Turkish government bans Kurdish theater play in İstanbul

The governor of İstanbul’s Gaziosmanpaşa district yesterday prohibited the staging of a theater play in Kurdish just hours before the performance was scheduled to begin, Turkish media reported.

“Bêrû” was to be staged in a theater owned by the İstanbul Metropolitan Municipality. The Kurdish theater group, Teatra Jiyana Nû, announced the ban from their Twitter account by posting the official notice, which stated that the reason for the decision was “maintaining public safety and well-being.”

According to the Duvar daily, the police raided the theater where the play was to be staged and tried to force the actors to sign the official notice. The actors allegedly resisted signing the document.

The general director of the City Theaters of the İstanbul Metropolitan Municipality, Ceyhun Ünlü, said art in Turkey would be free one day. “This kind of suppression does not mean we will be silent. We will not change our perspective.”

“Bêrû” is a Kurdish adaptation of Nobel laureate Dario Fo’s play, “Trumpets and Raspberries.” According to the Deutsche Welle Turkish service website, it was to be the first Kurdish play performed at the City Theaters since its establishment 106 years ago.

“Tiyatromuz Yaşasın İnsiyatifi,” an initiative to support Turkish theater, said the play had been staged many times and positively received. “This is a satirical play that deals with the state’s inner conflicts. Forbidding it shows that authorities are afraid of the theater’s potential to raise awareness among people.”

Meral Danış Beştaş, deputy chair of the pro-Kurdish Peoples’ Democratic Party’s (HDP) parliamentary group, protested the decision, saying: “They said a play staged in the Kurdish language has the potential to disrupt public well-being and safety. On the contrary, banning a language spoken by millions of citizens is a disruption of public safety and well-being.”

İstanbul Governor Ali Yerlikaya tweeted that the play was not canceled because it was in Kurdish but because it disseminated propaganda for the Kurdistan Workers’ Party (PKK). He added that legal proceedings had been initiated.

Deputy Interior Minister İsmail Çataklı said theater in the Kurdish language was permitted but that the play was blatant propaganda for the PKK.

The PKK is an armed secessionist group considered a terrorist organization by the United States, Turkey and the European Union.

Prohibitions against the use of Kurdish in Turkey go back many years. Kurdish language, clothing, folklore and names had been banned since 1937. The words “Kurds,” “Kurdistan” and “Kurdish” were among those officially prohibited. After a military coup in 1980, speaking Kurdish was officially forbidden even in private life.

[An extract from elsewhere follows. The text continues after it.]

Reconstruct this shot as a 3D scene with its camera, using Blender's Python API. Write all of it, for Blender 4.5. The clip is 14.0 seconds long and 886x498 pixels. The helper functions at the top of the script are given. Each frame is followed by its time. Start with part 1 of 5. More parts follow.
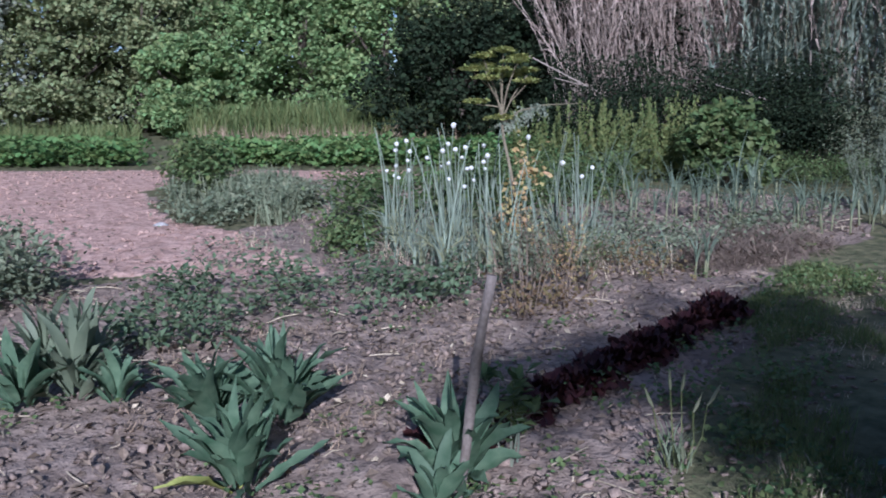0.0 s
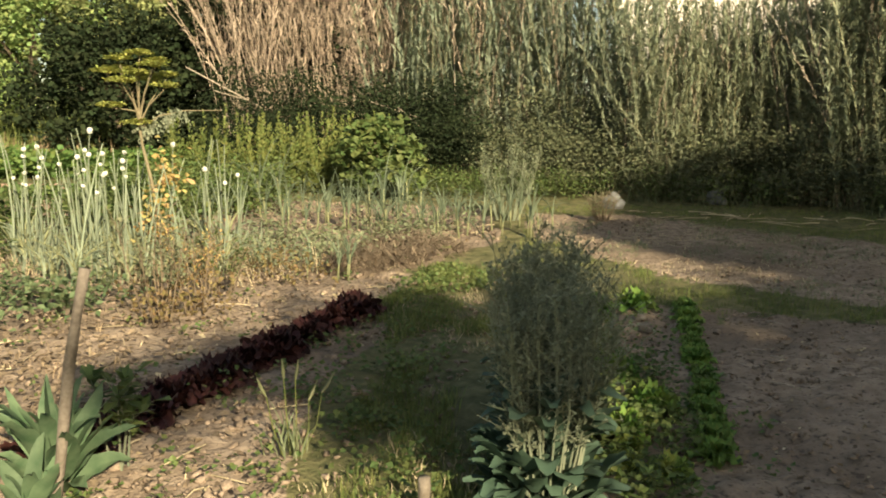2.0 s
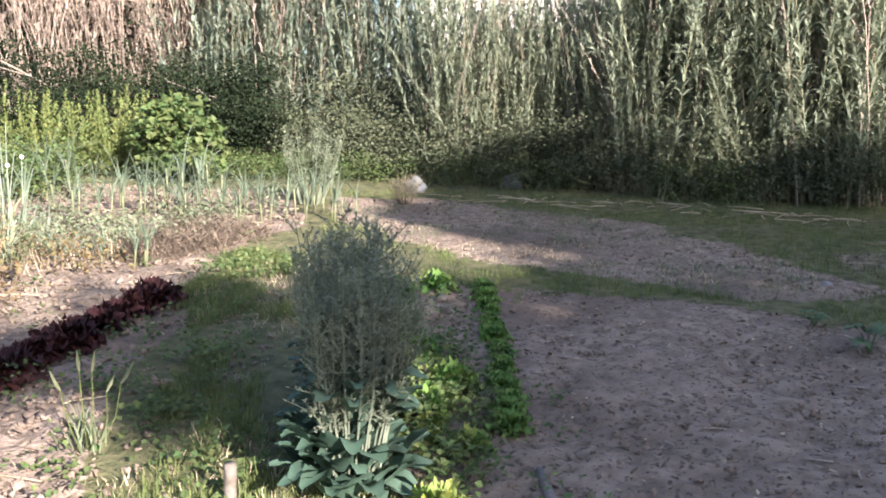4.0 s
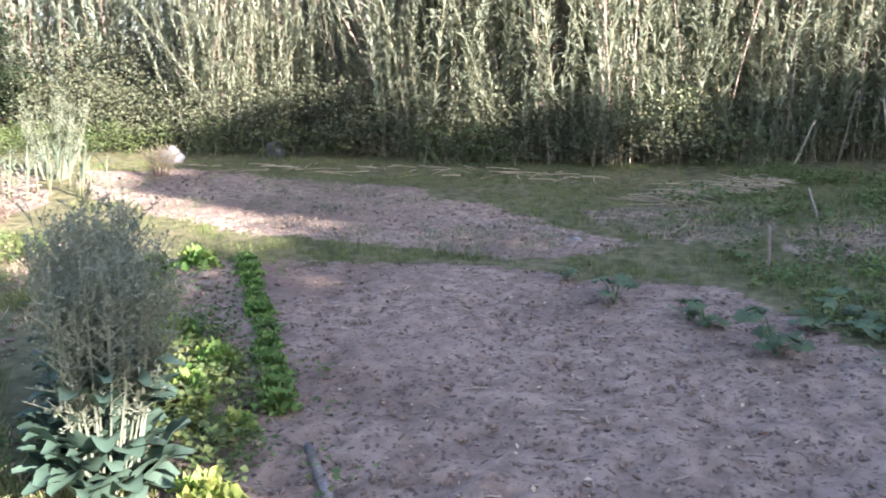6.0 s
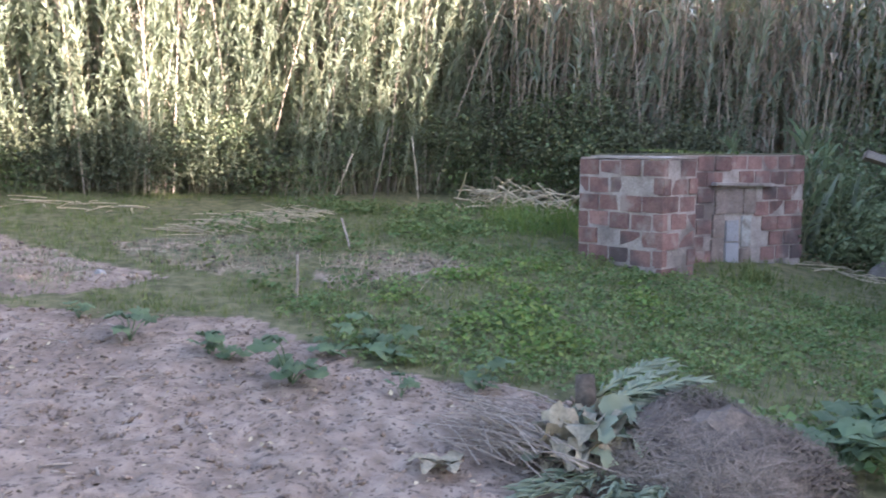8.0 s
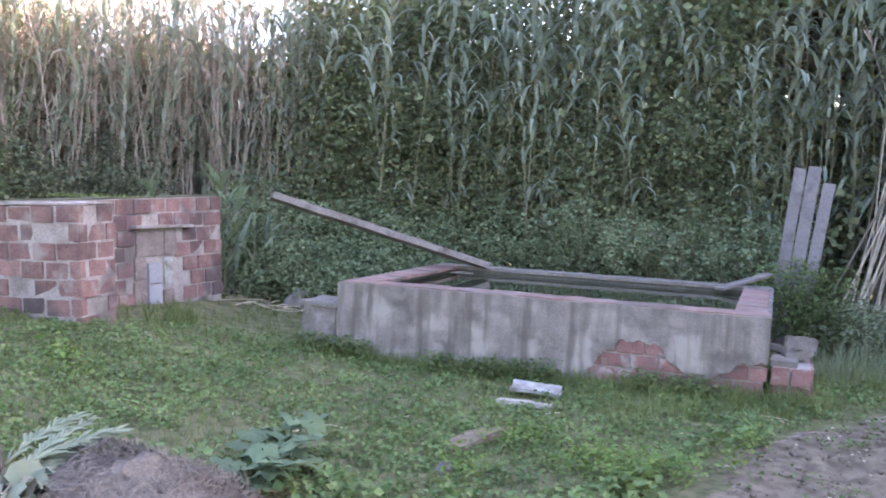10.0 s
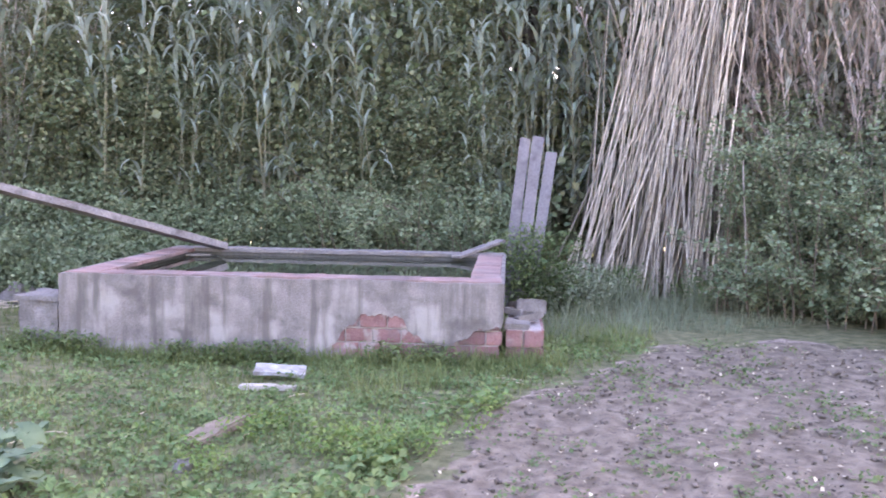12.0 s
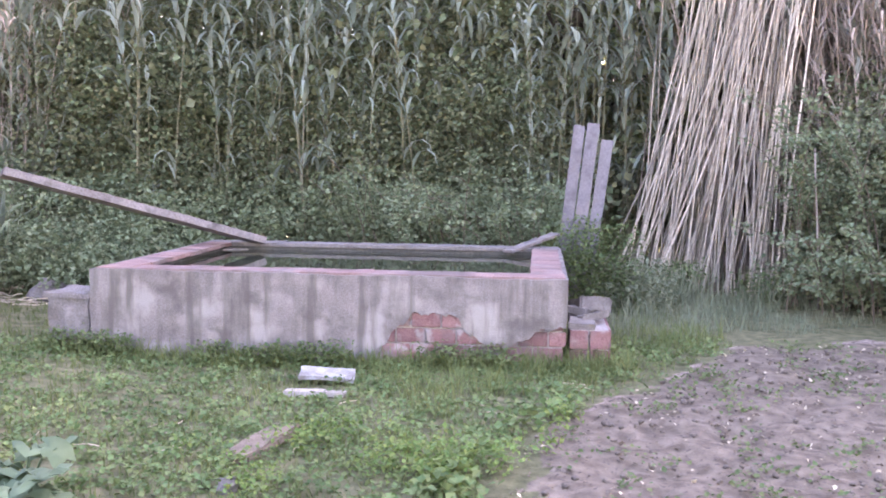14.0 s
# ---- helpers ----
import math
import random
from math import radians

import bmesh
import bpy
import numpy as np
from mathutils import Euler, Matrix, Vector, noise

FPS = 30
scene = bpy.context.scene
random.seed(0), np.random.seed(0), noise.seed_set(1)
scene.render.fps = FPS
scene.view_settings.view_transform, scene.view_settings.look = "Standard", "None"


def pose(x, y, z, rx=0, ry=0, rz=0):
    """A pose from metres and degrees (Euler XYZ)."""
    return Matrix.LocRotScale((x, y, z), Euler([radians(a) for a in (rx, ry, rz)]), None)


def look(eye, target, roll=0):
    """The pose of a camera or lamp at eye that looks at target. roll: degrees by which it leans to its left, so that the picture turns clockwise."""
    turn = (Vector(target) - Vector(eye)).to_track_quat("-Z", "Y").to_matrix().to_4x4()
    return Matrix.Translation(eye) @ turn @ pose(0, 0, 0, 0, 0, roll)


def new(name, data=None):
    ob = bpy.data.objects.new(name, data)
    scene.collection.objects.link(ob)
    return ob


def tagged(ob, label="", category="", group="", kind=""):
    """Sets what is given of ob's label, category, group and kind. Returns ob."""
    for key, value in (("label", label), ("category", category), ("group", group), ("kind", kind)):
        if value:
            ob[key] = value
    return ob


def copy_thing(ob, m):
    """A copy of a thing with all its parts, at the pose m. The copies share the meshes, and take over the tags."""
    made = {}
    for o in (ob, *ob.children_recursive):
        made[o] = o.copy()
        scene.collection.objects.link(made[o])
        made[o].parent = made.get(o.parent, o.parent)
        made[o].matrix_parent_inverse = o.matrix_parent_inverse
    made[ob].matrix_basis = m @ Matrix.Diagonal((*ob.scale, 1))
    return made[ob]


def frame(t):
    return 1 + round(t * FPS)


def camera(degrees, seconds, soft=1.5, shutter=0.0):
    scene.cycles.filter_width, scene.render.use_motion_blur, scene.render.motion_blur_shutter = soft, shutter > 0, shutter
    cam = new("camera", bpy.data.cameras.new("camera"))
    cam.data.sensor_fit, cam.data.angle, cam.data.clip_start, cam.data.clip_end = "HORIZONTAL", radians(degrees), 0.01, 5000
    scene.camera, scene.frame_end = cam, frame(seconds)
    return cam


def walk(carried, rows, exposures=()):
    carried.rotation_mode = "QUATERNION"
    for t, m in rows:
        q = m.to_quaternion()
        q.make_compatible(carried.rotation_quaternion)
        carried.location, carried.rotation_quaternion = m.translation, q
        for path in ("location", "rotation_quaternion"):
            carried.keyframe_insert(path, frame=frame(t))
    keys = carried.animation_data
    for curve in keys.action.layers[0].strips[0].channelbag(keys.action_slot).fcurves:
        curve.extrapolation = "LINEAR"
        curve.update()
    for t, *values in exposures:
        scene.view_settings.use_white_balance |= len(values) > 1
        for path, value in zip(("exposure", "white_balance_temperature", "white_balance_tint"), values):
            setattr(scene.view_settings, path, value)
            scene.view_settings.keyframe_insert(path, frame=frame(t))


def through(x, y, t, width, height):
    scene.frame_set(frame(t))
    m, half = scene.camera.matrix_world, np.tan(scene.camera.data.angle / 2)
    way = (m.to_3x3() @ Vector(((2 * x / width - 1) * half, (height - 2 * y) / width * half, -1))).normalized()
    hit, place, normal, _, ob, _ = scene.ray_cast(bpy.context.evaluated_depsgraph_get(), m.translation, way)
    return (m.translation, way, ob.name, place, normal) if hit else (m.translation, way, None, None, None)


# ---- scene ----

Many people who spoke, broadcast or sang in Kurdish were imprisoned. The ban officially continued until 1991. Kurds continue their struggle for Kurdish education in schools in the regions where they live. Between 2010 and 2014, when an attempt was made to solve Turkey’s Kurdish problem by means of an official “peace process,” lectures were given in Kurdish in some schools, and Kurdish signs were installed in the cities. These rights were taken back after the failure of the peace talks.